───── Supplied material

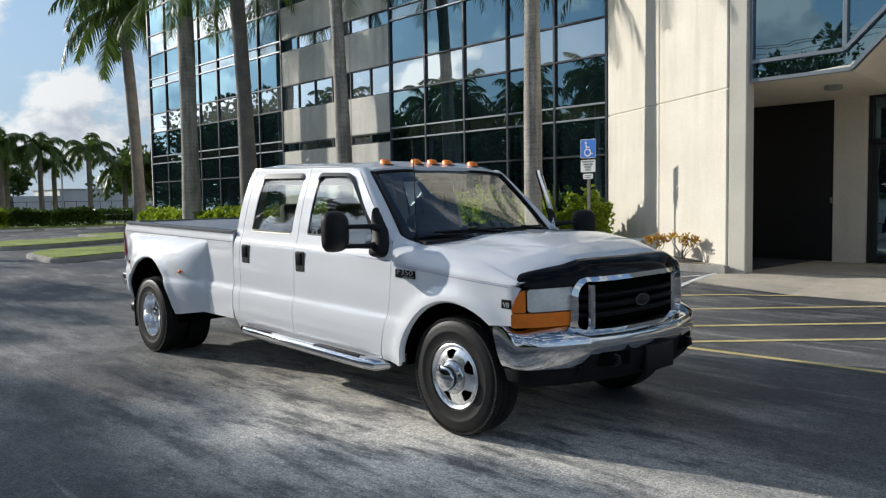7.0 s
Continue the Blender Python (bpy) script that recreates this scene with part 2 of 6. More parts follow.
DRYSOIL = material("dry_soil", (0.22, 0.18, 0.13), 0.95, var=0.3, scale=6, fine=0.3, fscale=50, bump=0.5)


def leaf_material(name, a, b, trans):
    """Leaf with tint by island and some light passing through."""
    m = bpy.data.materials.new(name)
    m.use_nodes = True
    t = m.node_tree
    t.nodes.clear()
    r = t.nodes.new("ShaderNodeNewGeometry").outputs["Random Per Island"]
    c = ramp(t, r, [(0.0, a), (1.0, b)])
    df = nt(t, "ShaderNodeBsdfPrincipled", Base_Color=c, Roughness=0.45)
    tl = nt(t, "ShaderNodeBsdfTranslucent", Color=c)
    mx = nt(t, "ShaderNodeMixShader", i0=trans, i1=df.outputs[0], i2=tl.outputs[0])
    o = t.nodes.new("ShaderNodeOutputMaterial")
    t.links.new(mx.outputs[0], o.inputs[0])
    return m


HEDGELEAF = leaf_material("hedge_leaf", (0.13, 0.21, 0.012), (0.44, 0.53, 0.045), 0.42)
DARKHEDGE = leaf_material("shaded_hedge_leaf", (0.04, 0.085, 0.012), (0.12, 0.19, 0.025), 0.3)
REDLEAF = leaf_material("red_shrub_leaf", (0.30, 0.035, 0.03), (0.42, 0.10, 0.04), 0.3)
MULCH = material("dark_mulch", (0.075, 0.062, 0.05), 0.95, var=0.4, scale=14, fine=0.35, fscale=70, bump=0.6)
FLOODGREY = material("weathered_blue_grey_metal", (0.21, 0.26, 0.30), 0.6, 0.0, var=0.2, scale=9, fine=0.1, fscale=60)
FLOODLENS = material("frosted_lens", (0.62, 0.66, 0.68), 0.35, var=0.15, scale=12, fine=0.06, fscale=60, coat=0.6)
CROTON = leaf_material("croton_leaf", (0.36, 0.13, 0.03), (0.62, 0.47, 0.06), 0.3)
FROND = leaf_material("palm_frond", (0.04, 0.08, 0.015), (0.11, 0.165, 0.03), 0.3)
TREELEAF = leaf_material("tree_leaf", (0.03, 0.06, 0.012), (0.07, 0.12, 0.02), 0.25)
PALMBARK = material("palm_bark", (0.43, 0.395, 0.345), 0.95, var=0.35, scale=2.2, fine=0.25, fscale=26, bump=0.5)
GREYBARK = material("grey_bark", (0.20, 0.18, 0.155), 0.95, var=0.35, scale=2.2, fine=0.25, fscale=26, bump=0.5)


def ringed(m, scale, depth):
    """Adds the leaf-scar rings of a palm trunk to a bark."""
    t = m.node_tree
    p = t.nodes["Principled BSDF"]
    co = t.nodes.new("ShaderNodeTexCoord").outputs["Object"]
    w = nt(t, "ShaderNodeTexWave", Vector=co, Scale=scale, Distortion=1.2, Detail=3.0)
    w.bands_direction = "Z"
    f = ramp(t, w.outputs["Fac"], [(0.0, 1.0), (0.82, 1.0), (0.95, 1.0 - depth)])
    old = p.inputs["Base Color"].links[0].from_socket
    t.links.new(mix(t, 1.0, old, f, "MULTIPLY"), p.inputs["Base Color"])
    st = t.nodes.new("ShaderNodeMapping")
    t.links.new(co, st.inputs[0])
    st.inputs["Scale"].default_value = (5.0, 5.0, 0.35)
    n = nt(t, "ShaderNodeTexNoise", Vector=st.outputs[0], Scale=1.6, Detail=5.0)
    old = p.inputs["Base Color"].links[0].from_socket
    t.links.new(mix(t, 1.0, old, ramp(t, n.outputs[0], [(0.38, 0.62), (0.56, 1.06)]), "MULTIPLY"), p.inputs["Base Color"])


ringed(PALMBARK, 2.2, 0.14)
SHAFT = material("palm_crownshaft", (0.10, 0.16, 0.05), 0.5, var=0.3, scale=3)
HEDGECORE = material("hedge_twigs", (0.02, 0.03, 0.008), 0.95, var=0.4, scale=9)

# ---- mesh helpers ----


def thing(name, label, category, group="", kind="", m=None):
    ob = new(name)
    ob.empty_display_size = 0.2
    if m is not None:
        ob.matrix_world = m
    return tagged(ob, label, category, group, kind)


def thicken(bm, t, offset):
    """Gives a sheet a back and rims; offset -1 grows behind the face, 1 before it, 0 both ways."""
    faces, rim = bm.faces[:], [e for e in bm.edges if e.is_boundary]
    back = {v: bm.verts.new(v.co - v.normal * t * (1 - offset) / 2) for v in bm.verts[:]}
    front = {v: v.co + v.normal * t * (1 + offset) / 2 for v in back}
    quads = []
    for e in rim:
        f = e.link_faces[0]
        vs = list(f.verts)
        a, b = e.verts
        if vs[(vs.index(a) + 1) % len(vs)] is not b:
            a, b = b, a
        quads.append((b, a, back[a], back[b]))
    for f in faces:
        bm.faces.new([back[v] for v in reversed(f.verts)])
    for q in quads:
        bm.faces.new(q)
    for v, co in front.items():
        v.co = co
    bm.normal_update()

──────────

§ Written task
Pick out the lines above that hold the string "with" and show them.

§ Exercise response
Continue the Blender Python (bpy) script that recreates this scene with part 2 of 6. More parts follow.
    """Leaf with tint by island and some light passing through."""